The Strategy is aimed/aims to generated consistent returns and to outperform its benchmark in any market environment. Consistency is achieved by investing in a diverse range of companies with strong, long-term fundamentals and ESG characteristics. This helps defend against swings in style and means clients are not required to time their entry point to benefit from a particular factor tailwind.
How we invest
This approach allows the team to hold stocks over the long-term; it is only long-term thinking that enables a company to fulfil its potential to benefit society and the planet, its employees and the local communities in which it operates.
We use a systematic approach, driven by our Alpha Model, which seeks to identify companies with an attractive combination of fundamental characteristics and ESG behaviours. This is combined with a disciplined subjective analysis to identify potential weaknesses not captured by the model, including analysis of environmental, social and governance factors, using the ESG Dashboard. A company’s environmental attributes are assessed using industry-specific KPIs, as well as a climate change risk framework, controversies and the UN SDGs. We also use a wide range of metrics from a broad list of data sources including the Science-Based Targets Initiative, Transition Pathway Initiative, CDP, MSCI, Trucost, Sustainalytics and, crucially, insights from our internal EOS team.
In addition to the exclusion of companies exposed to fossil fuels and high carbon intensity, the portfolio avoids companies exposed to unsustainable activities, such as:
- The manufacture and distribution of controversial weapons and cluster munitions.
- Adult Entertainment
- Breach of UN Global Compact Principles
The result is a diversified portfolio that has a significantly lower carbon footprint than the benchmark and is tilted towards companies with a good or improving ESG profile.

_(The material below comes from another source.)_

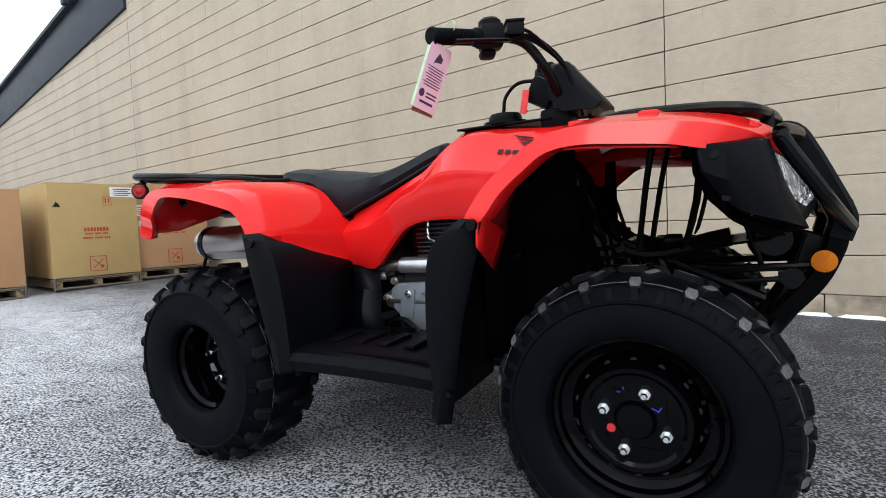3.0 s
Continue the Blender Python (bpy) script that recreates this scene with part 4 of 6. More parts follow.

We assess macro risks and stress-test the portfolio, using MultiFRAME. We also perform a subjective ‘sense check’ at the company level to validate the data, assess unquantifiable factors and interrogate ESG before constructing the final portfolio.
Stewardship is an essential part of our investment approach. In managing the portfolio, we seek constructive and positive dialogues with each company’s board and management team, encouraging them to mitigate any negative impacts and to adopt practices, initiatives and strategies that deliver tangible and positive outcomes.